Job:
Take the data below and copy exactly the lines starting at the one with "Continue the Blender" and finishing at the one with "40), KNOB_WOOD, hold, smooth=True)", both included.

● ● ● ● ● ● ●

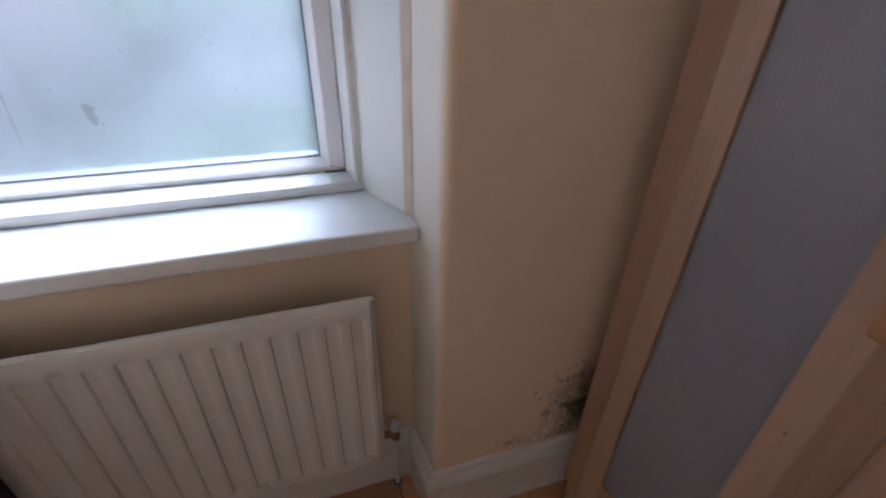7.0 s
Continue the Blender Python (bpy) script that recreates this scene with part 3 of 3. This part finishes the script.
# ---- curtain holdback ----
hold = thing("curtain_holdback", 0.231, -0.020, 1.34, "turned wooden curtain holdback with a round disc on the architrave", "curtain holdback")
facing = Matrix.Translation((0.231, -0.0165, 1.339)) @ pose(0, 0, 0, 90, 0, 0)
part("rosette", lathe([(0.019, 0), (0.021, 0.002), (0.020, 0.006), (0.014, 0.010), (0.009, 0.011)], facing), KNOB_WOOD, hold, smooth=True)
part("stem", lathe([(0.0085, 0.010), (0.0075, 0.03), (0.0075, 0.06), (0.010, 0.075), (0.015, 0.082)], facing), STEM_WOOD, hold, "pale turned stem", True)
part("disc", lathe([(0.014, 0.0805), (0.030, 0.082), (0.033, 0.085), (0.033, 0.089), (0.030, 0.093), (0.026, 0.0935), (0.024, 0.0925), (0.012, 0.0935), (0.003, 0.094)], facing, 40), KNOB_WOOD, hold, smooth=True)


# ---- wardrobe ----
def wardrobe(x, y, turn, width, depth, height):
    """Front corner by the window at (x, y); doors face the room, and the whole stands turned a little on the floor."""
    w = thing("wardrobe", x, y, 0, "birch veneer wardrobe with two ribbed blue-grey panel doors", "wardrobe")
    front, y1, y0 = x, y, y - width
    part("side_panel", box((front + 0.020, y1 - 0.016, 0.0), (front + depth, y1, height), 0.001), BIRCH, w)
    part("side_panel", box((front + 0.020, y0, 0.0), (front + depth, y0 + 0.016, height), 0.001), BIRCH, w)
    part("top_panel", box((front + 0.020, y0 + 0.0165, height - 0.018), (front + depth, y1 - 0.0165, height), 0.001), BIRCH_ACROSS, w)
    part("bottom_panel", box((front + 0.030, y0 + 0.0165, 0.118), (front + depth, y1 - 0.0165, 0.135), 0.001), BIRCH_ACROSS, w)
    part("back_panel", box((front + depth - 0.008, y0 + 0.0165, 0.1355), (front + depth - 0.004, y1 - 0.0165, height - 0.0185)), BIRCH_ACROSS, w)
    for ly in (y0 + 0.017, y1 - 0.062):
        part("leg", box((front + 0.022, ly, 0.0), (front + 0.045, ly + 0.045, 0.117), 0.002), BIRCH, w)
    middle = (y0 + y1) / 2
    z0, z1 = 0.121, height - 0.004
    part("door_strip", box((front + 0.004, middle - 0.0007, z0), (front + 0.018, middle + 0.0007, z1)), BIRCH, w)
    for side, (a, b) in ((1, (middle + 0.0012, y1)), (-1, (y0, middle - 0.0012))):
        hinge, lock = (b, a) if side == 1 else (a, b)
        door = part("door", box((front + 0.013, a + 0.02, z0 + 0.02), (front + 0.0160, b - 0.02, z1 - 0.02)), PANEL, w, "framed door with a ribbed panel")
        s = side
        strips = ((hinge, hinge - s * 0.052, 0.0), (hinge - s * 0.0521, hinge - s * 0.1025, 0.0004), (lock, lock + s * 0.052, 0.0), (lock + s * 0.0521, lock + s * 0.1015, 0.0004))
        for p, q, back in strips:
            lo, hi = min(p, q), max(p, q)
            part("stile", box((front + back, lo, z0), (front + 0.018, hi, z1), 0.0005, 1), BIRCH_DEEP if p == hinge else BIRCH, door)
        in_a, in_b = sorted((hinge - s * 0.1028, lock + s * 0.1018))
        part("bottom_rail", box((front + 0.001, in_a, z0), (front + 0.018, in_b, 0.243), 0.0022), BIRCH_ACROSS, door)
        part("top_rail", box((front + 0.001, in_a, z1 - 0.12), (front + 0.018, in_b, z1), 0.0022), BIRCH_ACROSS, door)
        count = int((in_b - in_a) / 0.0062)
        step = (in_b - in_a) / count
        cols = []
        for i in range(count):
            for k, d in ((0.0, 0.0013), (0.25, 0.0004), (0.5, 0.0), (0.75, 0.0004)):
                cols.append((in_a + (i + k) * step, front + 0.0080 + d))
        rib = sheet([[(px, py, z) for py, px in cols] for z in (0.243, 0.7, 1.2, z1 - 0.12)], 0.0)
        part("ribbed_panel", rib, PANEL, door, "blue-grey ribbed plastic sheet", True)
        hy = lock + s * 0.0465
        grip = prism([(front - 0.034, 0.934), (front - 0.029, 0.926), (front - 0.0005, 0.926), (front - 0.0005, 0.948), (front - 0.014, 0.954), (front - 0.014, 1.058),
                      (front - 0.0005, 1.064), (front - 0.0005, 1.086), (front - 0.029, 1.086), (front - 0.034, 1.078)], hy - 0.0135, hy + 0.0135, axis=1, bevel=0.0035, segments=3)
        part("handle", grip, HANDLE_WOOD, door, "solid wooden bar handle", True)
        for my, mz, big in ((hinge - s * 0.0495, 0.996, 1.0), (hinge - s * 0.0530, 0.955, 0.8), (lock + s * 0.076, 0.722, 1.1), (lock + s * 0.073, 0.703, 0.7)):
            part("knot", lathe([(0.0021 * big, 0), (0.0018 * big, 0.0003)], Matrix.Translation((front + 0.0006, my, mz)) @ pose(0, 0, 0, 0, -90, 0) @ Matrix.Diagonal((2.2, 1.0, 1.0, 1.0)), 12), KNOT, door)
    w.rotation_euler.z = radians(turn)


# Unseen top raised to 2.02 m to shade the gap beside the wall.
wardrobe(1.708, -0.212, 6.0, 0.808, 0.43, 2.02)

# ---- outside ----
structure("ground", box((-800, -800, -0.9), (800, 800, -0.35)), GRASS, "rough green lawn outside the window", "ground")
structure("yard", box((-0.70, 5.6, -0.3495), (40.0, 12.4, -0.335), 0.004), CONCRETE, "weathered concrete yard beyond the lawn", "paving")
house = thing("brick_house", -2.4, 6.0, -0.35, "red brick neighbouring house with a slate roof", "house")
house_wall = part("wall", box((-5.0, OUT + 0.02, -0.34), (-0.75, HOUSE_END, 4.6)), MORTAR, house)
part("roof", prism([(-5.2, 4.6), (-0.5, 4.6), (-2.85, 6.6)], OUT + 0.02, HOUSE_END + 0.2, axis=1), SLATE, house)
hedge = bmesh.new()
rng = random.Random(5)
for i in range(2600):
    x, y, z = rng.uniform(-0.6, 9), rng.uniform(12.6, 13.6), -0.34 + 0.42 * rng.random() ** 0.8
    m = Matrix.Translation((x, y, z)) @ Euler((rng.uniform(0, 6), rng.uniform(0, 6), rng.uniform(0, 6))).to_matrix().to_4x4()
    s = rng.uniform(0.05, 0.12)
    vs = [hedge.verts.new(m @ Vector(p)) for p in ((-s, 0, 0), (0, -s * 0.5, s * 0.2), (s, 0, 0), (0, s * 0.5, s * 0.2))]
    hedge.faces.new(vs)
for i in range(5200):
    x, y = -0.30 - 0.42 * rng.random(), rng.uniform(0.5, 12.4)
    z = -0.34 + (0.78 + 0.10 * noise.noise(Vector((x * 3, y * 1.7, 0.0)))) * rng.random() ** 0.7
    m = Matrix.Translation((x, y, z)) @ Euler((rng.uniform(0, 6), rng.uniform(0, 6), rng.uniform(0, 6))).to_matrix().to_4x4()
    s = rng.uniform(0.04, 0.09)
    vs = [hedge.verts.new(m @ Vector(p)) for p in ((-s, 0, 0), (0, -s * 0.5, s * 0.2), (s, 0, 0), (0, s * 0.5, s * 0.2))]
    hedge.faces.new(vs)
tagged(mesh_object("hedge", hedge, HEDGE), "green privet hedge round the lawn and along the brick wall", "hedge", kind="stuff")

# ---- bricks of the neighbouring house ----
brick_mesh = None
for row in range(24):
    for k in range(12):
        y = 0.36 + k * 0.232 + (0.116 if row % 2 else 0.0)
        z = 2.9 + row * 0.0752
        if y + 0.22 > HOUSE_END or z > 4.5:
            continue
        if brick_mesh is None:
            ob = part("brick", box((-0.012, -0.107, -0.0325), (0.012, 0.107, 0.0325), 0.004, 1), BRICK, house_wall)
            brick_mesh = ob.data
        else:
            ob = new("brick", brick_mesh)
            ob.parent = house_wall
            ob.matrix_parent_inverse = house_wall.matrix_world.inverted()
        ob.location = (-0.746, y + 0.107, z)
rest = bmesh.new()
for row in range(65):
    z = -0.28 + row * 0.0752
    for k in range(38):
        y = 0.36 + k * 0.232 + (0.116 if row % 2 else 0.0)
        if y + 0.22 > HOUSE_END or z > 4.55 or (2.86 < z < 4.66 and k < 12):
            continue
        vs = [rest.verts.new((-0.736, yy, zz)) for yy, zz in ((y, z - 0.0325), (y + 0.214, z - 0.0325), (y + 0.214, z + 0.0325), (y, z + 0.0325))]
        ws = [rest.verts.new((-0.751, v.co.y, v.co.z)) for v in vs]
        rest.faces.new(vs)
        for i in range(4):
            rest.faces.new((vs[i], vs[(i + 1) % 4], ws[(i + 1) % 4], ws[i]))
tagged(part("bricks", rest, BRICK, house_wall), kind="stuff")

# ---- floor boards: laminate strips that run away from the window wall, and a filler piece before the radiator ----
plank_meshes = {}
rng = random.Random(9)
STRIP = 0.066


def strip(a, b, lo_y, hi_y):
    key = (round(b - a, 3), round(hi_y - lo_y, 3))
    if key not in plank_meshes:
        ob = part("strip", box((0, 0, -0.0098), (b - a - 0.0006, hi_y - lo_y - 0.0006, 0.0), 0.0005, 1), FLOOR_WOOD, floor_base)
        plank_meshes[key] = ob.data
    else:
        ob = new("strip", plank_meshes[key])
        ob.parent = floor_base
    ob.location = (a + 0.0003, lo_y + 0.0003, 0.0)


x = 0.0
edges = [0.0]
while x < RIGHT - 0.001:
    x = min(x + STRIP, RIGHT)
    if abs(x - 1.306) < 0.04:
        x = 1.306
    edges.append(x)
for a, b in zip(edges, edges[1:]):
    y = -0.102 if b < 1.31 else (0.0 if a < PIER_X - 0.03 else PIER_Y)
    first = True
    while y > BACK + 0.01:
        low = max(BACK, y - (rng.uniform(0.15, 0.5) if first else rng.choice((0.36, 0.42, 0.48, 0.54))))
        strip(a + (0.002 if abs(a - 1.306) < 0.001 else 0.0), b, low, y)
        y, first = low, False
for a, b in ((0.0, 0.52), (0.52, 1.304)):
    part("filler_strip", box((a + 0.0004, -0.100, -0.0098), (b, 0.0, 0.0006), 0.0006, 1), FILLER_WOOD, floor_base)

● ● ● ● ● ● ●

Written solution:
Continue the Blender Python (bpy) script that recreates this scene with part 3 of 3. This part finishes the script.
# ---- curtain holdback ----
hold = thing("curtain_holdback", 0.231, -0.020, 1.34, "turned wooden curtain holdback with a round disc on the architrave", "curtain holdback")
facing = Matrix.Translation((0.231, -0.0165, 1.339)) @ pose(0, 0, 0, 90, 0, 0)
part("rosette", lathe([(0.019, 0), (0.021, 0.002), (0.020, 0.006), (0.014, 0.010), (0.009, 0.011)], facing), KNOB_WOOD, hold, smooth=True)
part("stem", lathe([(0.0085, 0.010), (0.0075, 0.03), (0.0075, 0.06), (0.010, 0.075), (0.015, 0.082)], facing), STEM_WOOD, hold, "pale turned stem", True)
part("disc", lathe([(0.014, 0.0805), (0.030, 0.082), (0.033, 0.085), (0.033, 0.089), (0.030, 0.093), (0.026, 0.0935), (0.024, 0.0925), (0.012, 0.0935), (0.003, 0.094)], facing, 40), KNOB_WOOD, hold, smooth=True)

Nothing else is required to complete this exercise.